▶ Written problem
Can you write out all the lines word for word, with no pictures?

## BEGIN

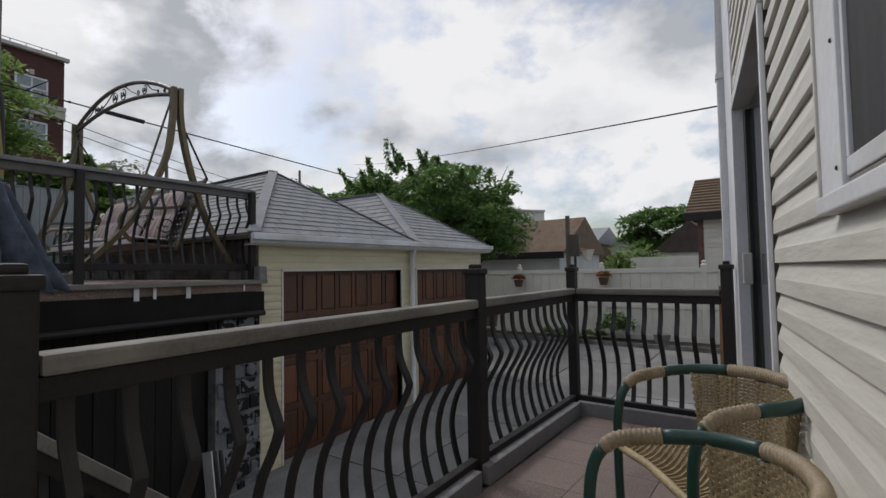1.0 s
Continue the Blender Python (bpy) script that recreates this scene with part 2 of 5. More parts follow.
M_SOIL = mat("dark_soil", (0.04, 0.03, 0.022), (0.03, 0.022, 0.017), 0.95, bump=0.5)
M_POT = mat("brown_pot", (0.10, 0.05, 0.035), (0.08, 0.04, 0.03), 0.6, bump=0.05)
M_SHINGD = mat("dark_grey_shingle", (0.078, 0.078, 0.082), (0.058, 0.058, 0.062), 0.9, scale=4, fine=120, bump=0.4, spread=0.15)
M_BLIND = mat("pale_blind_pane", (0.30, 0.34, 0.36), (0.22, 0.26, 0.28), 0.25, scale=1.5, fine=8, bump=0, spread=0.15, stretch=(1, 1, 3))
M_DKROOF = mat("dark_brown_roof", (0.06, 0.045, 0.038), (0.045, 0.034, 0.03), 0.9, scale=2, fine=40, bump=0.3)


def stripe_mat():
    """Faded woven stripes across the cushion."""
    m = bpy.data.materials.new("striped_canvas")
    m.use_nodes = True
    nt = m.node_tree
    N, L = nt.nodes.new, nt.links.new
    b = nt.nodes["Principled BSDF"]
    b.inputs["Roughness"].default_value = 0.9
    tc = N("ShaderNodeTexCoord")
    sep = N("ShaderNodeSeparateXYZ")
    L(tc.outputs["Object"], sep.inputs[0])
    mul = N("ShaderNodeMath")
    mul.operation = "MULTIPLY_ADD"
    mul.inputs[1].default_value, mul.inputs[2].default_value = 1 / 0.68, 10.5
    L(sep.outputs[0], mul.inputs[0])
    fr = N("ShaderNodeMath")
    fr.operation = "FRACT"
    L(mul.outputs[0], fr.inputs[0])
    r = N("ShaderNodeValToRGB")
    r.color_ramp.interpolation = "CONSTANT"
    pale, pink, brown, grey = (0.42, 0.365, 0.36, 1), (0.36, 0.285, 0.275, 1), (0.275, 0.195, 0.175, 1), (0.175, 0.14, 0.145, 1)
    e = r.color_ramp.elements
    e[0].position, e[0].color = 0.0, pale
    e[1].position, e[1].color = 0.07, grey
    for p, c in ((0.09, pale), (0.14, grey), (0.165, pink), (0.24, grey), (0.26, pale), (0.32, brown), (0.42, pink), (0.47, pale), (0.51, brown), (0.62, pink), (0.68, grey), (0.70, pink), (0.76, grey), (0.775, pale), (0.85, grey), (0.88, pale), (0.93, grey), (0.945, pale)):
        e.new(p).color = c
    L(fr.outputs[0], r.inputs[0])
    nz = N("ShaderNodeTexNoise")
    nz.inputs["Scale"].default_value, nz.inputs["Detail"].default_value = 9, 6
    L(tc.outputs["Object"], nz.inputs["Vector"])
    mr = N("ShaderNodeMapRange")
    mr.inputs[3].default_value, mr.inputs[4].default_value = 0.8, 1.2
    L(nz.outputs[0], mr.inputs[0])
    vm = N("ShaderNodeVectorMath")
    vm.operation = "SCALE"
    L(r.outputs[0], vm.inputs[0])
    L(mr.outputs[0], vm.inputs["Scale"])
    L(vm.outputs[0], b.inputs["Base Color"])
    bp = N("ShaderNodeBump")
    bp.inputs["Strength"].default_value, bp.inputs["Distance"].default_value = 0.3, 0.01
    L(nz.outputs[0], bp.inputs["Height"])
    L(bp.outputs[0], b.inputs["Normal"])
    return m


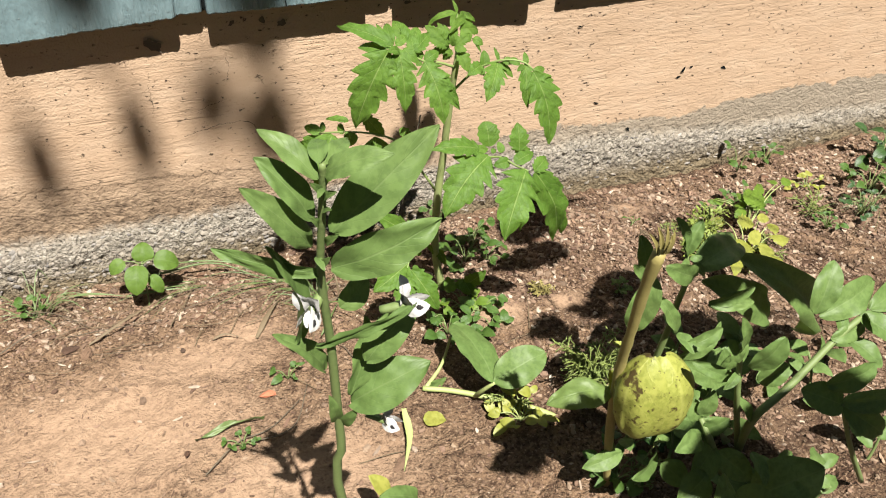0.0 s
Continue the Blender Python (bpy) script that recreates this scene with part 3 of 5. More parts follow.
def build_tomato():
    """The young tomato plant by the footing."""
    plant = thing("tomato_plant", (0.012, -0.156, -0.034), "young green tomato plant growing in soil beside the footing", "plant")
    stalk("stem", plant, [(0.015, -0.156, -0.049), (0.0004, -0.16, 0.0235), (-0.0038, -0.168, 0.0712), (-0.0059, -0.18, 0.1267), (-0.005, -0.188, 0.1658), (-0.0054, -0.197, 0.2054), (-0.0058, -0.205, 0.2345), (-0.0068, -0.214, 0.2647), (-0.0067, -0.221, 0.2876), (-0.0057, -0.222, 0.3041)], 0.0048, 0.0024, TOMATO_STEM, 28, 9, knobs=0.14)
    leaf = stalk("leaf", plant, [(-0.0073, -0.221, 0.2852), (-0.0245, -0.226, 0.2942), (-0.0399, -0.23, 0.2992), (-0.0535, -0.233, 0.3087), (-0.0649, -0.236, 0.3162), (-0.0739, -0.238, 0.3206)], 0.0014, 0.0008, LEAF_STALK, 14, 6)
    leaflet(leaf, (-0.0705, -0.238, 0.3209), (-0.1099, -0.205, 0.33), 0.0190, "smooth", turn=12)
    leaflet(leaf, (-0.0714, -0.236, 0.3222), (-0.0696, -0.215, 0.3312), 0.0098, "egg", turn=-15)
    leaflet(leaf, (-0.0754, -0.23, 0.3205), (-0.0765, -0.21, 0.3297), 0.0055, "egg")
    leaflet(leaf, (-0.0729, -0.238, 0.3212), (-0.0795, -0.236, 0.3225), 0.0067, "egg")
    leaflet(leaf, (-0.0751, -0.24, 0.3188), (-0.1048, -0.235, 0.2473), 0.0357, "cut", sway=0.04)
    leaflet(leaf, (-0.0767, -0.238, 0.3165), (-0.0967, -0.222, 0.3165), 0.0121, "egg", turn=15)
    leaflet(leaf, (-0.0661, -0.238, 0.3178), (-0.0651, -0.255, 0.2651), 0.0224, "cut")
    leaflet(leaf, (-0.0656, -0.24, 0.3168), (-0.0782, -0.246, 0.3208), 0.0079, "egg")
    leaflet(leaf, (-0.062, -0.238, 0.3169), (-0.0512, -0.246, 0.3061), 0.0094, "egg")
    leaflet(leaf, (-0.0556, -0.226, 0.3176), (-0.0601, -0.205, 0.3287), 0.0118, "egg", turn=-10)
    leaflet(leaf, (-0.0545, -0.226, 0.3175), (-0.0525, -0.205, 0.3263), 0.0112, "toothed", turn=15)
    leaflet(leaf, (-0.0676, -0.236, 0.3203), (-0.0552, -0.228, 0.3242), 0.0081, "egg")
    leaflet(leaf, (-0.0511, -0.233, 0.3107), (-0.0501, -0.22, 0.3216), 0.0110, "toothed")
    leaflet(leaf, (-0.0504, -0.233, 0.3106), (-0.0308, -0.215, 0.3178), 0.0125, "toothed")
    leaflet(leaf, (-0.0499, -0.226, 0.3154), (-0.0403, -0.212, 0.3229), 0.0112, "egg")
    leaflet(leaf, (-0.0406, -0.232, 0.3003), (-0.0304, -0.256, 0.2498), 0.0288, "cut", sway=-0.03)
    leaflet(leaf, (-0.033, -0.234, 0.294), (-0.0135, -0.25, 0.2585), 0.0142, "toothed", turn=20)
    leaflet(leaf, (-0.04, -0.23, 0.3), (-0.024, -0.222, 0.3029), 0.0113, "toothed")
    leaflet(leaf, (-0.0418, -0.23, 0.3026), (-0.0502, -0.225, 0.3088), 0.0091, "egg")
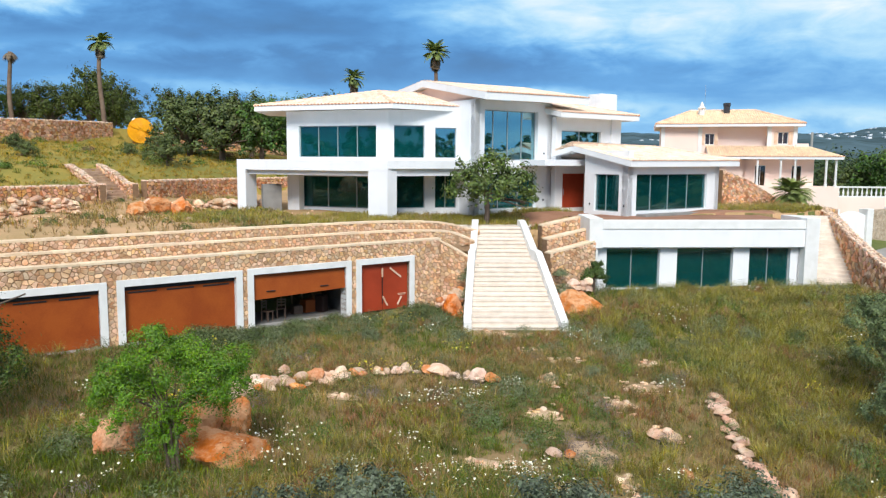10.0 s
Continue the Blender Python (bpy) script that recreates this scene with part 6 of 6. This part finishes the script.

## END

▶ Solution below
1.0 s
Continue the Blender Python (bpy) script that recreates this scene with part 2 of 5. More parts follow.
M_SOIL = mat("dark_soil", (0.04, 0.03, 0.022), (0.03, 0.022, 0.017), 0.95, bump=0.5)
M_POT = mat("brown_pot", (0.10, 0.05, 0.035), (0.08, 0.04, 0.03), 0.6, bump=0.05)
M_SHINGD = mat("dark_grey_shingle", (0.078, 0.078, 0.082), (0.058, 0.058, 0.062), 0.9, scale=4, fine=120, bump=0.4, spread=0.15)
M_BLIND = mat("pale_blind_pane", (0.30, 0.34, 0.36), (0.22, 0.26, 0.28), 0.25, scale=1.5, fine=8, bump=0, spread=0.15, stretch=(1, 1, 3))
M_DKROOF = mat("dark_brown_roof", (0.06, 0.045, 0.038), (0.045, 0.034, 0.03), 0.9, scale=2, fine=40, bump=0.3)


def stripe_mat():
    """Faded woven stripes across the cushion."""
    m = bpy.data.materials.new("striped_canvas")
    m.use_nodes = True
    nt = m.node_tree
    N, L = nt.nodes.new, nt.links.new
    b = nt.nodes["Principled BSDF"]
    b.inputs["Roughness"].default_value = 0.9
    tc = N("ShaderNodeTexCoord")
    sep = N("ShaderNodeSeparateXYZ")
    L(tc.outputs["Object"], sep.inputs[0])
    mul = N("ShaderNodeMath")
    mul.operation = "MULTIPLY_ADD"
    mul.inputs[1].default_value, mul.inputs[2].default_value = 1 / 0.68, 10.5
    L(sep.outputs[0], mul.inputs[0])
    fr = N("ShaderNodeMath")
    fr.operation = "FRACT"
    L(mul.outputs[0], fr.inputs[0])
    r = N("ShaderNodeValToRGB")
    r.color_ramp.interpolation = "CONSTANT"
    pale, pink, brown, grey = (0.42, 0.365, 0.36, 1), (0.36, 0.285, 0.275, 1), (0.275, 0.195, 0.175, 1), (0.175, 0.14, 0.145, 1)
    e = r.color_ramp.elements
    e[0].position, e[0].color = 0.0, pale
    e[1].position, e[1].color = 0.07, grey
    for p, c in ((0.09, pale), (0.14, grey), (0.165, pink), (0.24, grey), (0.26, pale), (0.32, brown), (0.42, pink), (0.47, pale), (0.51, brown), (0.62, pink), (0.68, grey), (0.70, pink), (0.76, grey), (0.775, pale), (0.85, grey), (0.88, pale), (0.93, grey), (0.945, pale)):
        e.new(p).color = c
    L(fr.outputs[0], r.inputs[0])
    nz = N("ShaderNodeTexNoise")
    nz.inputs["Scale"].default_value, nz.inputs["Detail"].default_value = 9, 6
    L(tc.outputs["Object"], nz.inputs["Vector"])
    mr = N("ShaderNodeMapRange")
    mr.inputs[3].default_value, mr.inputs[4].default_value = 0.8, 1.2
    L(nz.outputs[0], mr.inputs[0])
    vm = N("ShaderNodeVectorMath")
    vm.operation = "SCALE"
    L(r.outputs[0], vm.inputs[0])
    L(mr.outputs[0], vm.inputs["Scale"])
    L(vm.outputs[0], b.inputs["Base Color"])
    bp = N("ShaderNodeBump")
    bp.inputs["Strength"].default_value, bp.inputs["Distance"].default_value = 0.3, 0.01
    L(nz.outputs[0], bp.inputs["Height"])
    L(bp.outputs[0], b.inputs["Normal"])
    return m


0.0 s
Continue the Blender Python (bpy) script that recreates this scene with part 3 of 5. More parts follow.
def build_tomato():
    """The young tomato plant by the footing."""
    plant = thing("tomato_plant", (0.012, -0.156, -0.034), "young green tomato plant growing in soil beside the footing", "plant")
    stalk("stem", plant, [(0.015, -0.156, -0.049), (0.0004, -0.16, 0.0235), (-0.0038, -0.168, 0.0712), (-0.0059, -0.18, 0.1267), (-0.005, -0.188, 0.1658), (-0.0054, -0.197, 0.2054), (-0.0058, -0.205, 0.2345), (-0.0068, -0.214, 0.2647), (-0.0067, -0.221, 0.2876), (-0.0057, -0.222, 0.3041)], 0.0048, 0.0024, TOMATO_STEM, 28, 9, knobs=0.14)
    leaf = stalk("leaf", plant, [(-0.0073, -0.221, 0.2852), (-0.0245, -0.226, 0.2942), (-0.0399, -0.23, 0.2992), (-0.0535, -0.233, 0.3087), (-0.0649, -0.236, 0.3162), (-0.0739, -0.238, 0.3206)], 0.0014, 0.0008, LEAF_STALK, 14, 6)
    leaflet(leaf, (-0.0705, -0.238, 0.3209), (-0.1099, -0.205, 0.33), 0.0190, "smooth", turn=12)
    leaflet(leaf, (-0.0714, -0.236, 0.3222), (-0.0696, -0.215, 0.3312), 0.0098, "egg", turn=-15)
    leaflet(leaf, (-0.0754, -0.23, 0.3205), (-0.0765, -0.21, 0.3297), 0.0055, "egg")
    leaflet(leaf, (-0.0729, -0.238, 0.3212), (-0.0795, -0.236, 0.3225), 0.0067, "egg")
    leaflet(leaf, (-0.0751, -0.24, 0.3188), (-0.1048, -0.235, 0.2473), 0.0357, "cut", sway=0.04)
    leaflet(leaf, (-0.0767, -0.238, 0.3165), (-0.0967, -0.222, 0.3165), 0.0121, "egg", turn=15)
    leaflet(leaf, (-0.0661, -0.238, 0.3178), (-0.0651, -0.255, 0.2651), 0.0224, "cut")
    leaflet(leaf, (-0.0656, -0.24, 0.3168), (-0.0782, -0.246, 0.3208), 0.0079, "egg")
    leaflet(leaf, (-0.062, -0.238, 0.3169), (-0.0512, -0.246, 0.3061), 0.0094, "egg")
    leaflet(leaf, (-0.0556, -0.226, 0.3176), (-0.0601, -0.205, 0.3287), 0.0118, "egg", turn=-10)
    leaflet(leaf, (-0.0545, -0.226, 0.3175), (-0.0525, -0.205, 0.3263), 0.0112, "toothed", turn=15)
    leaflet(leaf, (-0.0676, -0.236, 0.3203), (-0.0552, -0.228, 0.3242), 0.0081, "egg")
    leaflet(leaf, (-0.0511, -0.233, 0.3107), (-0.0501, -0.22, 0.3216), 0.0110, "toothed")
    leaflet(leaf, (-0.0504, -0.233, 0.3106), (-0.0308, -0.215, 0.3178), 0.0125, "toothed")
    leaflet(leaf, (-0.0499, -0.226, 0.3154), (-0.0403, -0.212, 0.3229), 0.0112, "egg")
    leaflet(leaf, (-0.0406, -0.232, 0.3003), (-0.0304, -0.256, 0.2498), 0.0288, "cut", sway=-0.03)
    leaflet(leaf, (-0.033, -0.234, 0.294), (-0.0135, -0.25, 0.2585), 0.0142, "toothed", turn=20)
    leaflet(leaf, (-0.04, -0.23, 0.3), (-0.024, -0.222, 0.3029), 0.0113, "toothed")
    leaflet(leaf, (-0.0418, -0.23, 0.3026), (-0.0502, -0.225, 0.3088), 0.0091, "egg")
10.0 s
Continue the Blender Python (bpy) script that recreates this scene with part 6 of 6. This part finishes the script.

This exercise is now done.